Corbyn’s Labour: High Water Mark?

Nobody ever imagined Corbyn would become leader of the Labour Party. Nor that he would survive in that job. Nor that he would turn the tide on May in 2017 and push Labour to over 12 million votes for the first time since 1997. Nor that he would make Labour the biggest party in Europe. But he did. Yet now there are some signs that Labour is slipping both in the polls and in the total of its membership. So has the tide of the Left reached as far as it will go?

There is no doubt that Corbyn has changed the political conversation, moved the centre several steps to the left and brought into political engagement millions of young people. That gives Labour a massive foundation on which to build. The problem for Labour is Brexit, but not in the ideological sense of the Tories. Seventy per cent of Labour party members voted to stay in the EU and as many as eighty percent are thought willing to come out and vote Remain in a new referendum, which the majority of them want.

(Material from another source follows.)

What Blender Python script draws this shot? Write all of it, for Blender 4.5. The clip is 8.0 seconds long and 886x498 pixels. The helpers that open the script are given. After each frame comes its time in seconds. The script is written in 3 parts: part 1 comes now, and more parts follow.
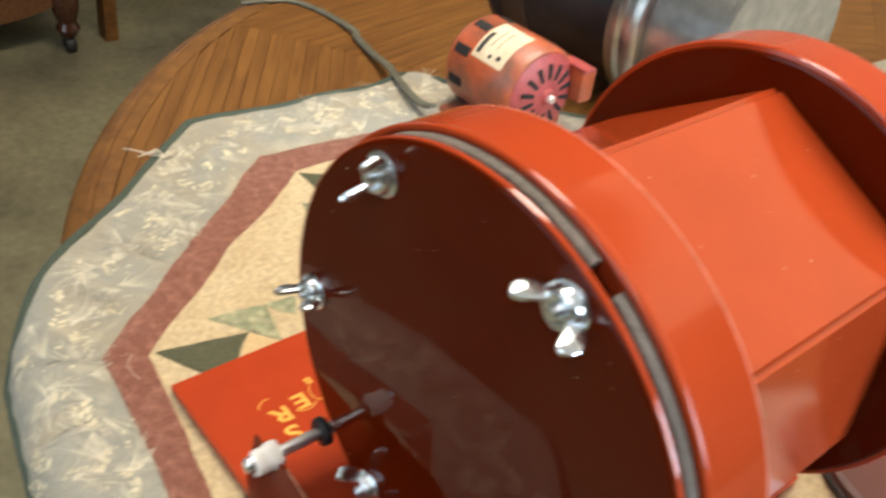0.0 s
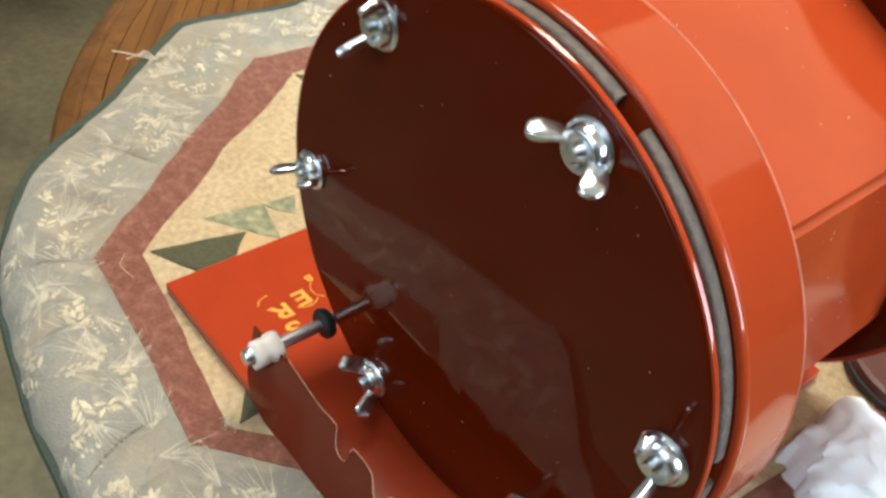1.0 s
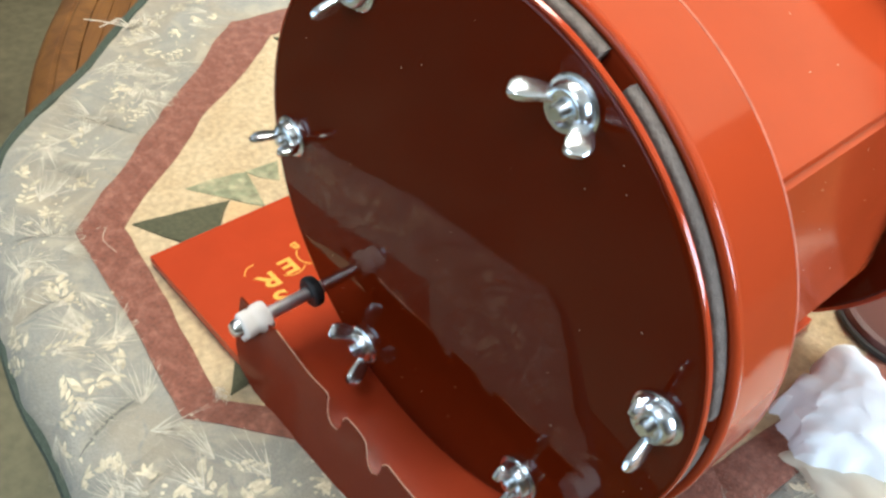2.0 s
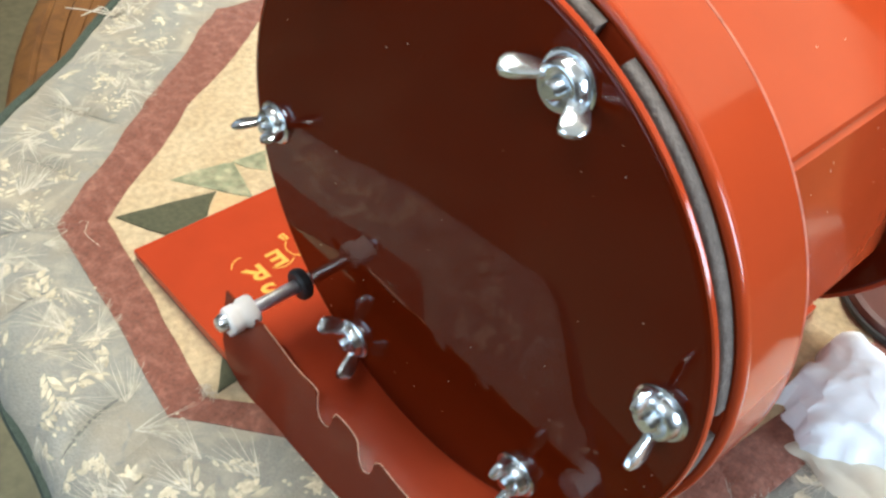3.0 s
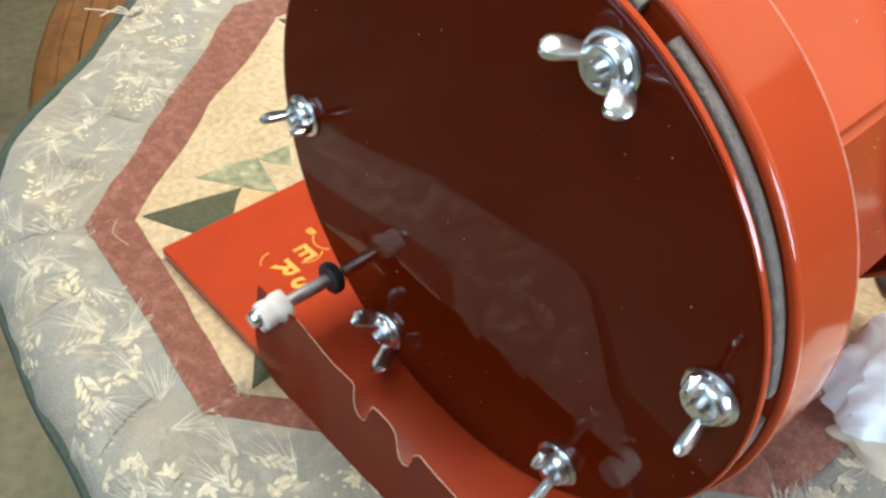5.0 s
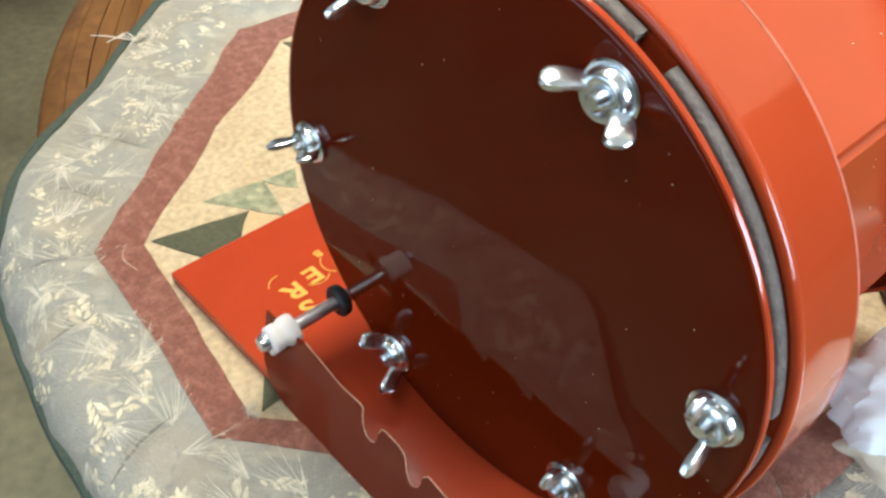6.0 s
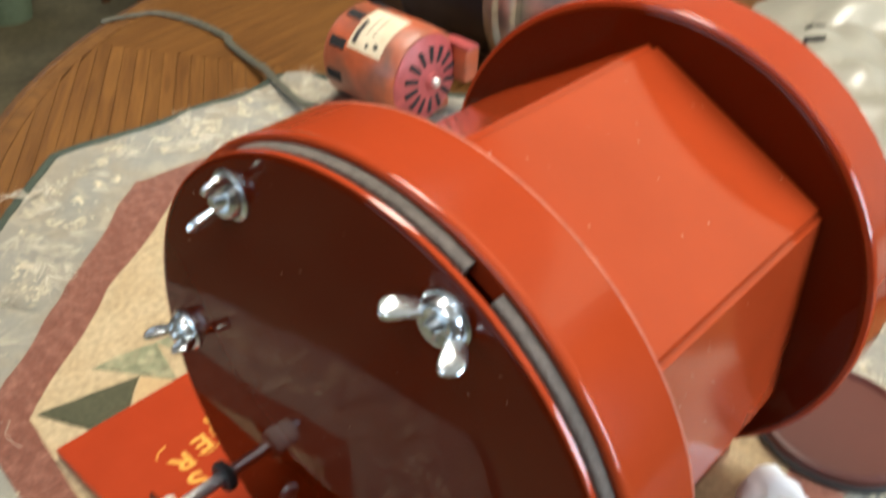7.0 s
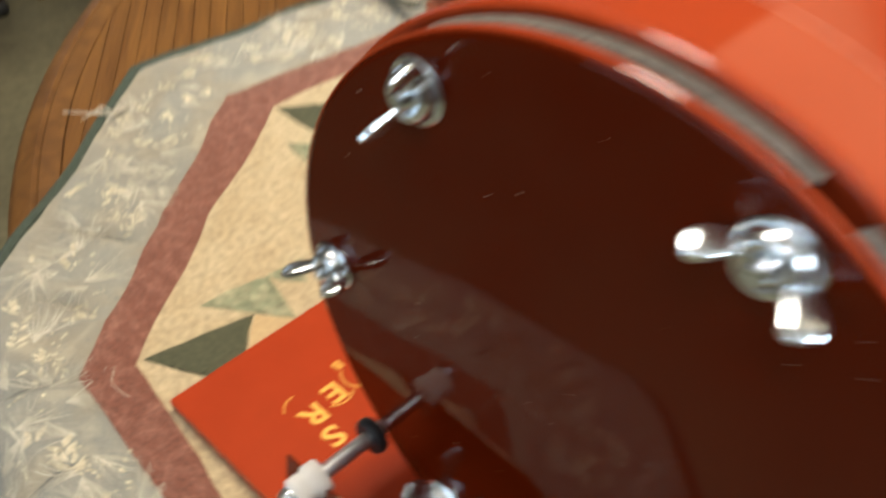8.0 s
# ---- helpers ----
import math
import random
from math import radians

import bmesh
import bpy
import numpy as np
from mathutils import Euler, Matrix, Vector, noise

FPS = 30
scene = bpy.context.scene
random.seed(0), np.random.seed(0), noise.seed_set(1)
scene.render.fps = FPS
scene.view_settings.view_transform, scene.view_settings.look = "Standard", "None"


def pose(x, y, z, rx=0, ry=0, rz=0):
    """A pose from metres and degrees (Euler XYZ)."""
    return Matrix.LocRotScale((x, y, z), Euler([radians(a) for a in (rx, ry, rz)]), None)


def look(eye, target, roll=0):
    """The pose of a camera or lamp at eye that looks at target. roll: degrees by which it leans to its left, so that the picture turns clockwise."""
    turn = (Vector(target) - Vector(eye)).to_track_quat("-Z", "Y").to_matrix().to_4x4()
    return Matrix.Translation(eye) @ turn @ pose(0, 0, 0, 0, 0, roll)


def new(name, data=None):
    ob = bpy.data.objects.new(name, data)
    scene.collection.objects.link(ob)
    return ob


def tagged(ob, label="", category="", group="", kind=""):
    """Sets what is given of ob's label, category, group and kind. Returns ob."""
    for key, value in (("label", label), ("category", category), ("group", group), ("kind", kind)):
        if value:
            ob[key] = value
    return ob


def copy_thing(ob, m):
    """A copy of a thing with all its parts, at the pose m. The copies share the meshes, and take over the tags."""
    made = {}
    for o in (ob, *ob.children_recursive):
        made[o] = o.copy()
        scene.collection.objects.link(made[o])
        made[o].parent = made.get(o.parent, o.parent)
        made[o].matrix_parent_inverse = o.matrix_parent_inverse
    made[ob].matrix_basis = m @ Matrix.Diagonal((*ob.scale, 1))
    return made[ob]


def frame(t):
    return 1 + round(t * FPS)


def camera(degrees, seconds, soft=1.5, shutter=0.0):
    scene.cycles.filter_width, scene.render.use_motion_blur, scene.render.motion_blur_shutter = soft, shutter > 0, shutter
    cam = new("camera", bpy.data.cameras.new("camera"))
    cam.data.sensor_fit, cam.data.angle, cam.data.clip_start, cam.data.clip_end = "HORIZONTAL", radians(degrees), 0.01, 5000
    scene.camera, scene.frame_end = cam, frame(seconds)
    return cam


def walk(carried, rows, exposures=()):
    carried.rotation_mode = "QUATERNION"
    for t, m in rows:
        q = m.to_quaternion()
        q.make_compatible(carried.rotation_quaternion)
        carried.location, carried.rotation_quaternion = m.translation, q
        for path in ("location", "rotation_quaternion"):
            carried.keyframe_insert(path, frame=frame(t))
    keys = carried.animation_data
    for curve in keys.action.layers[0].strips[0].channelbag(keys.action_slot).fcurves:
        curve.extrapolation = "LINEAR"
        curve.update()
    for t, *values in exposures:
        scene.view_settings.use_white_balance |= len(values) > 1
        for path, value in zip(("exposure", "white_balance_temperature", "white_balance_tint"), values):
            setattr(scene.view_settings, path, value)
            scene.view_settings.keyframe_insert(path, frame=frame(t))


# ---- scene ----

But large numbers of the seats Labour holds voted Leave. Many of these are marginal. So Corbyn and his senior team have been ambiguous much of the time on what their Brexit policy actually is. If you listen carefully you can grasp the main threads, but only if you are an enthusiast for nuance and detail.  To everyone else the party seems, while not riven in shreds like the Tories, indecisive and muddled and Corbyn’s leadership is beginning to look weak. If you add the ongoing rumbling about antisemitism, you have a dangerous build up of a not good something.

The Labour leadership is not in trouble, but it could be if it does not come down off various fences and stand somewhere on firm ground, where people can see and understand. Not all will like it. But that is politics. And that is how Corbyn was chosen in the first place.